Haftarah for Shemini
David gathered 30,000 prominent people from all the Tribes to retrieve the Ark from the house of Avinadav, where it resided since being returned by the Philistines back in I Samuel chapter 7. They put it on a new wagon, which was led by Avinadav's sons, Uzzah and Achyo. David and the rest of the people danced and played instruments in celebration.
Then, tragedy struck. The Ark slipped, so Uzzah reached out and grabbed it. The Navi doesn't call it a sin, he calls it an error, but the result was the same: Uzzah died. David was distraught and had second thoughts about bringing the Ark to Jerusalem. Instead, they left it in the home of a man named Oveid-Edom, where it resided for three months.
David saw that Oveid-Edom's household was blessed because of the Ark's presence, so he decided to try again. This time he had the Ark carried by Levites, and he offered sacrifices every six steps. David danced with unbridled joy. His wife Michal saw him leaping about and thought it was undignified; she criticized him that even the maidservants would look down on him. David replied He danced in front of Hashem and that if he humbled himself in front of G-d, even those same maidservants would praise him for it. As a punishment for speaking so insolently to David, Michal had no children until the day she died.
Now, that last bit requires some thought, as we know that Michal had a son. Two explanations are given: (1) Her son was already born at this time and Michal had no further children for the rest of her life; (2) Michal died in childbirth, with the result that she had no children "until the day of her death."
So here's David, living comfortably in his new palace, secure from his enemies on all sides. He turns to the prophet Nathan and says, "Why should I live in a house and G-d's Ark still be covered by a tent?" Nathan understood that David wanted to build the Temple and he agreed that it was a good idea.
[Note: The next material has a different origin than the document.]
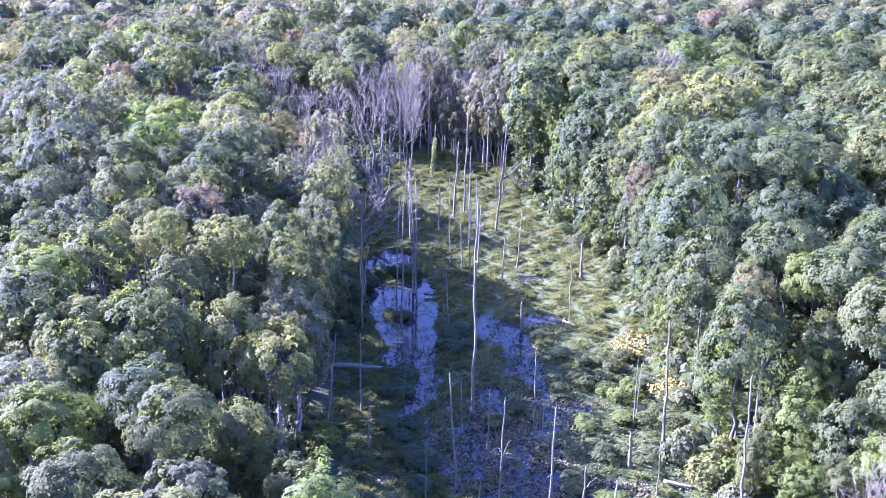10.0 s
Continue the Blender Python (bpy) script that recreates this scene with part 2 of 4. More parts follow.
def np_mesh(name, V, F, material=None, smooth=False, **attrs):
    """A mesh from arrays of points and of faces with one number of corners; attrs: a float for each point."""
    V, F = np.asarray(V, float), np.asarray(F, int)
    me = bpy.data.meshes.new(name)
    k = F.shape[1]
    me.vertices.add(len(V))
    me.vertices.foreach_set("co", V.astype(np.float32).ravel())
    me.loops.add(F.size)
    me.loops.foreach_set("vertex_index", F.astype(np.int32).ravel())
    me.polygons.add(len(F))
    me.polygons.foreach_set("loop_start", np.arange(0, F.size, k, dtype=np.int32))
    me.polygons.foreach_set("use_smooth", np.full(len(F), bool(smooth)))
    me.update(calc_edges=True)
    for key, val in attrs.items():
        me.attributes.new(key, "FLOAT", "POINT").data.foreach_set("value", np.asarray(val, np.float32))
    if material:
        me.materials.append(material)
    return me


def joined(pieces):
    """Joins (V, F) pairs into one."""
    Vs, Fs, n = [], [], 0
    for V, F in pieces:
        Vs.append(V), Fs.append(np.asarray(F) + n)
        n += len(V)
    return np.concatenate(Vs), np.concatenate(Fs)


def unit(v):
    return v / np.maximum(np.linalg.norm(v, axis=-1, keepdims=True), 1e-9)


def tube(path, radii, sides=6):
    """A round, tapering tube along a path, in quads, closed at its tip."""
    path, radii = np.asarray(path, float), np.asarray(radii, float)
    way = unit(np.gradient(path, axis=0))
    side = unit(np.cross(way, np.where(np.abs(way[:, 2:3]) > 0.9, [[1.0, 0, 0]], [[0, 0, 1.0]])))
    up = np.cross(side, way)
    a = np.linspace(0, 2 * np.pi, sides, endpoint=False)
    V = path[:, None] + radii[:, None, None] * (np.cos(a)[None, :, None] * side[:, None] + np.sin(a)[None, :, None] * up[:, None])
    n = len(path)
    i, j = np.meshgrid(np.arange(n - 1), np.arange(sides), indexing="ij")
    F = np.stack([i * sides + j, i * sides + (j + 1) % sides, (i + 1) * sides + (j + 1) % sides, (i + 1) * sides + j], -1).reshape(-1, 4)
    return V.reshape(-1, 3), F


def blades(C, N, length, width, R, along=None):
    """Kite-shaped leaves at C with normals N; along: the way in which each points."""
    n = len(C)
    N = unit(N)
    if along is None:
        along = R.normal(size=(n, 3))
    A = unit(along - N * np.sum(along * N, 1, keepdims=True))
    B = np.cross(N, A)
    L = (length * R.uniform(0.7, 1.3, n))[:, None]
    W = (width * R.uniform(0.7, 1.3, n))[:, None]
    V = np.stack([C - A * L * 0.5, C + B * W * 0.5 - N * W * 0.12, C + A * L * 0.5 - N * L * 0.1, C - B * W * 0.5 - N * W * 0.12], 1).reshape(-1, 3)
    return V, np.arange(4 * n).reshape(-1, 4)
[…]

G-d disagreed. He appeared to Nathan that night with a message for David. G-d said that His Presence had been in a tent since the Jews left Egypt and He never asked for a Temple. He said to tell David that he would not be the one to build it, but that his son, yet to be born, would be the one to build it. Furthermore, that son's dynasty would be eternal. Even when they deserved punishment, the kings descended from David would never lose the throne as Shaul had. (We see from here that Moshiach - the Messiah - must be descended not only from David, but specifically from his son Shlomo - Solomon.)